Sunday, February 11, 2007

After by Jane Hirshfield


Everyone in the northeastern corridor knows what a delightful train ride it is from Washington, DC to New York City on Amtrak. The trip isn’t too long but it is amply long to curl up with good books. One that I read on Friday afternoon on the way up to New York was Jane Hirshfield’s new book of poetry, After. I enjoy Hirshfield’s work, particularly the poem “For Horses, Horseflies” from Given Sugar, Given Salt. After is a strong book. Hirshfield has a sequence of poems that are “assays” on single words. She explores the meaning and function of these words in the poems, including sky, hope, tears, to, and other words. This is an ample collection with over ninety pages of poetry. The poems are not divided into sections; the poems proceed with great directness and clarity through the book. There are a few poems that are simply transcendent in this collection. One, “It was Like This: You Were Happy,” is the concluding poem of the book and I include it in it’s entirety below.

It was Like This: You Were Happy


It was like this:
you were happy, then you were sad,
then happy again, then not.

It went on.
You were innocent or you were guilty.
Actions were taken, or not.

At times you spoke, at other times you were silent.
Mostly, it seems you were silent--what could you say?

Now it is almost over.

Like a lover, your life bends down and kisses your life.
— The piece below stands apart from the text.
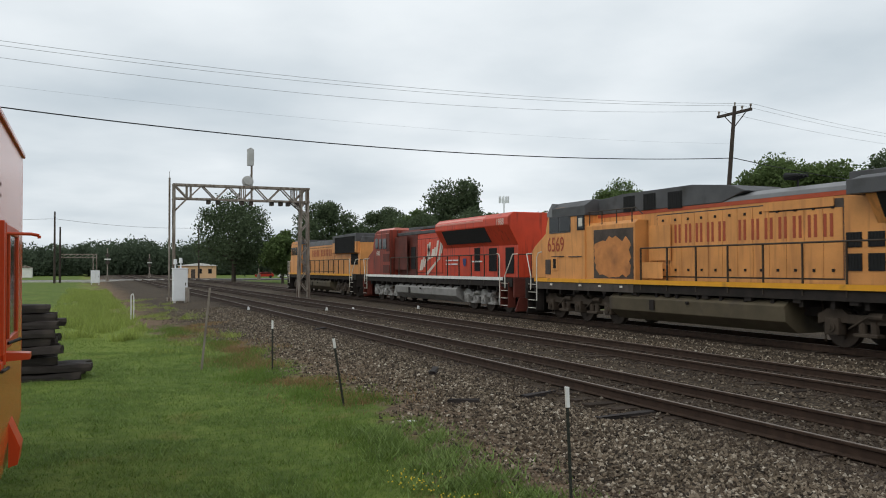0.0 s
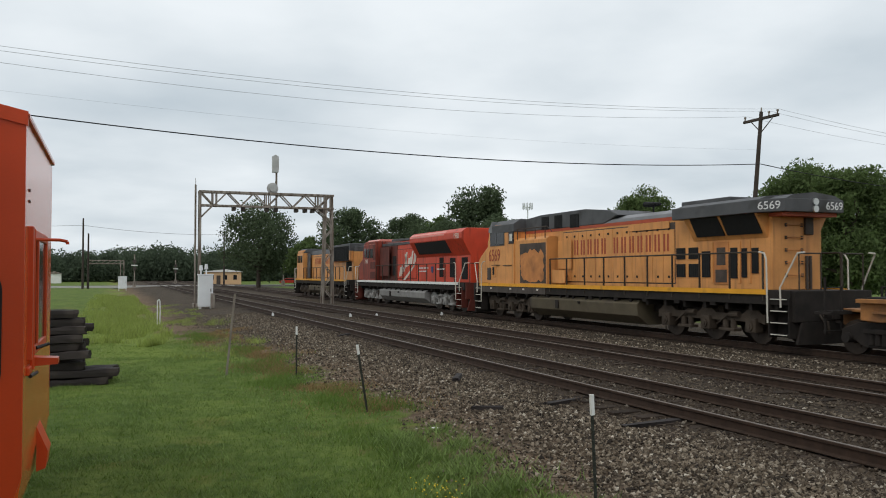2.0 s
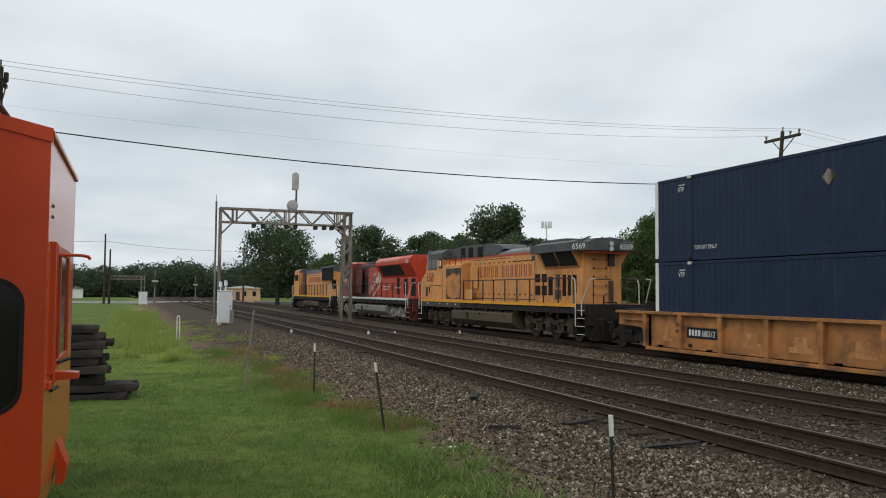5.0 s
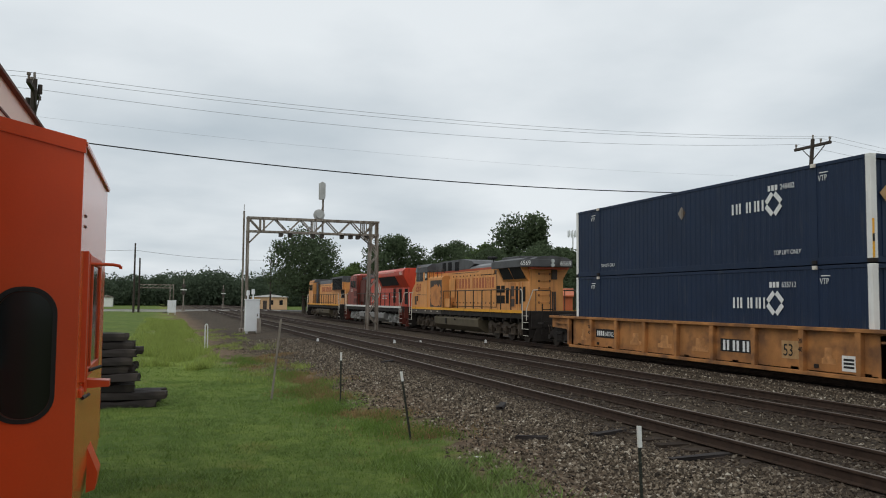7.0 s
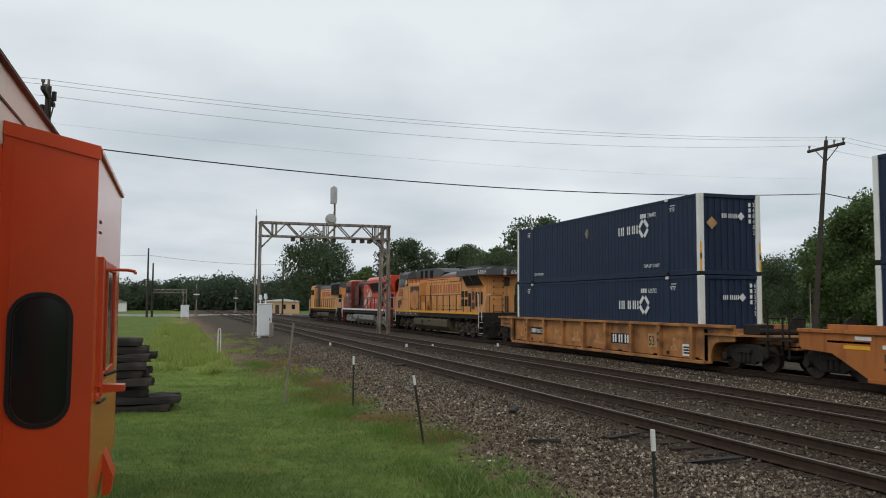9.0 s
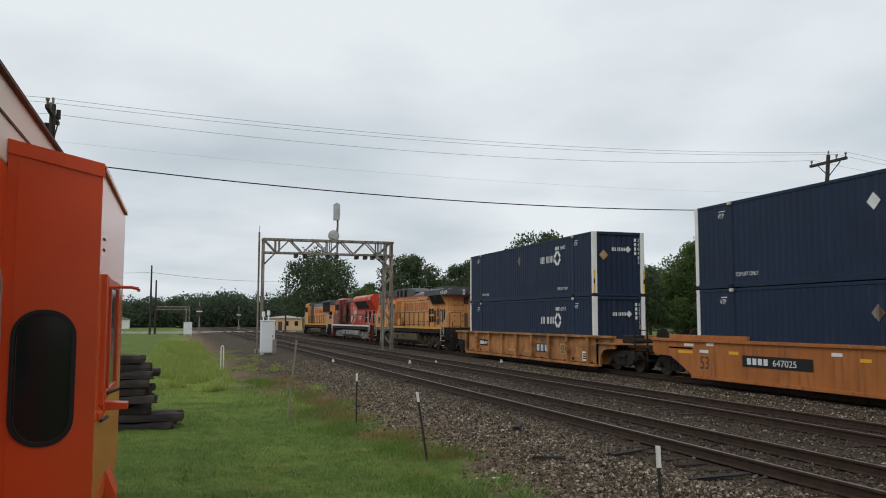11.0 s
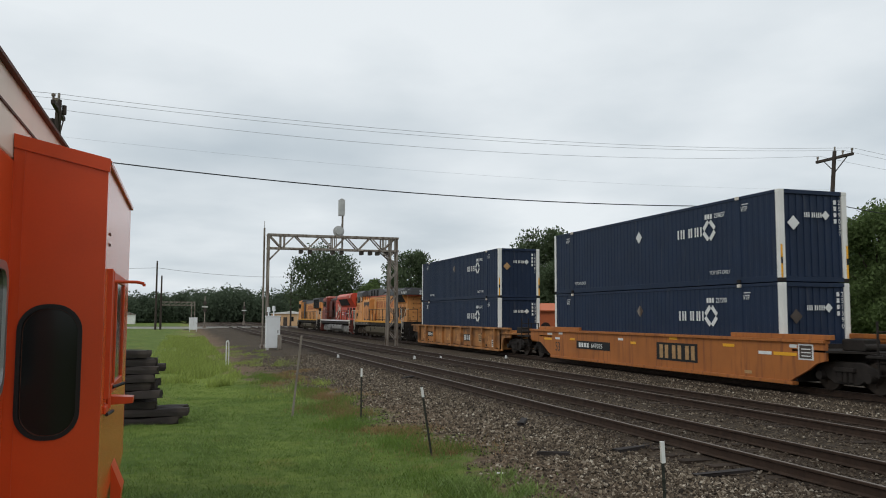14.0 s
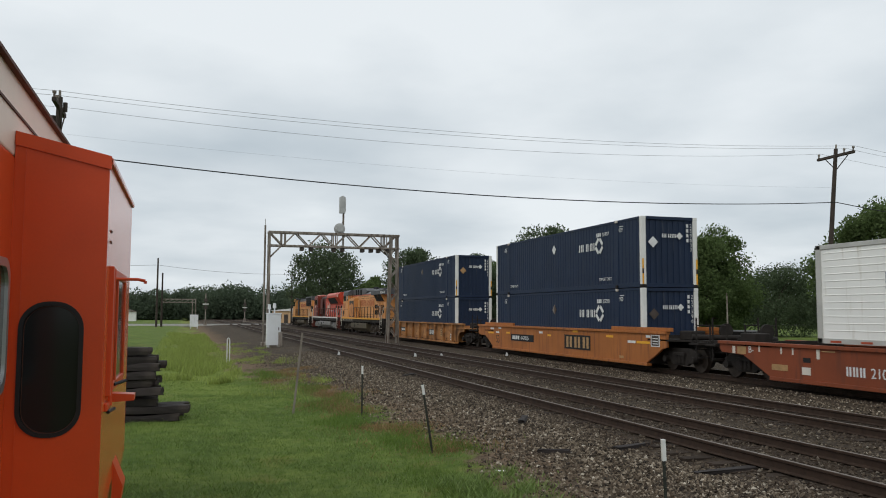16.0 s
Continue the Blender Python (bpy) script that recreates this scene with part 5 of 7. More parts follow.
            box(bar, X - 0.002, X + 0.002, ya, yb, zb, zt)
            part("emblem_bar", bar, w, e, "white emblem bar")
    cy, cz, r = -4.45 + off, 1.92 - drop, 0.37
    for k in range(4):
        a = k * math.pi / 2
        p0, p1 = (cy + r * math.cos(a), cz + r * math.sin(a)), (cy + r * math.cos(a + math.pi / 2), cz + r * math.sin(a + math.pi / 2))
        m0 = (p0[0] * 0.86 + p1[0] * 0.14, p0[1] * 0.86 + p1[1] * 0.14)
        m1 = (p0[0] * 0.12 + p1[0] * 0.88, p0[1] * 0.12 + p1[1] * 0.88)
        stroke(m0, m1, 0.15)
    part("emblem_ring", bm, w, e, "white split diamond ring")
    nz = 2.32 - drop * 0.3
    for k in range(3):
        bm = B()
        box(bm, X - 0.002, X + 0.002, -4.33 - k * 0.15 + off, -4.22 - k * 0.15 + off, nz, nz + 0.17)
        part("lettering_bar", bm, w, e)
    lettering(number, 0.235, w, e, side(X, -4.74 + off, nz), squeeze=0.85, label="white container number")
    lettering("TOP LIFT ONLY", 0.19, w, e, side(X, -4.43 + off, 0.36), squeeze=0.85, label="white stencilled notice")
    lettering("TOP LIFT ONLY", 0.19, w, e, side(X, 5.9, 0.36), squeeze=0.85, label="white stencilled notice")
    for yy in (-6.25, 6.75):
        lettering("VTP", 0.24, w, e, side(X, yy, 2.36), squeeze=0.8, label="white stencilled letters")
        bm = B()
        box(bm, X - 0.002, X + 0.002, yy - 0.38, yy - 0.05, 2.58, 2.61)
        part("lettering_bar", bm, w, e)
    if diamond:
        bm = B()
        dy, dz = 0.2 + off, 2.08 - drop * 0.7
        prism(bm, [(dy, dz - 0.24), (dy - 0.23, dz), (dy, dz + 0.24), (dy + 0.23, dz)], X - 0.003, X + 0.003, "x")
        part("placard", bm, diamond, e, "diamond placard holder")
    # rear end
    Y = -L - 0.008
    if rear_diamond:
        bm = B()
        prism(bm, [(-0.78, 1.60), (-0.55, 1.83), (-0.78, 2.06), (-1.01, 1.83)], Y - 0.003, Y + 0.003, "y")
        part("placard", bm, rear_diamond, e, "diamond placard holder")
    for xx, ww in ((-0.36, 0.12), (-0.20, 0.17), (0.01, 0.13), (0.18, 0.12)):
        for xa in (xx, xx + ww - 0.04):
            bm = B()
            box(bm, xa, xa + 0.04, Y - 0.003, Y + 0.003, 2.02, 2.18)
            part("emblem_bar", bm, w, e, "white emblem bar")
    bm = B()
    prism(bm, [(0.46, 1.95), (0.61, 2.10), (0.46, 2.25), (0.31, 2.10)], Y - 0.003, Y + 0.003, "y")
    part("emblem_diamond", bm, w, e, "white emblem diamond")
    for k, chx in enumerate(number):
        lettering(chx, 0.21, w, e, rear(0.95, Y, 2.46 - k * 0.2), label="white container number", squeeze=0.9)
    for k in range(4):
        bm = B()
        box(bm, 0.78, 0.88, Y - 0.003, Y + 0.003, 2.46 - k * 0.2, 2.60 - k * 0.2)
        part("lettering_bar", bm, w, e)
    return e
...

It does this not in forgiveness--
between you, there is nothing to forgive--
but with the simple nod of a baker at the moment
he sees the bread is finished with transformation.

Eating, too, is a think now only for others.

It doesn’t matter what they will make of you
or your days: they will be wrong,
they will miss the wrong woman, miss the wrong man,
all the stories they tell will be tales of their own invention.

Your story was this: you were happy, then you were sad,
you slept, you awakened.
Sometimes you ate roasted chestnuts, sometimes persimmons.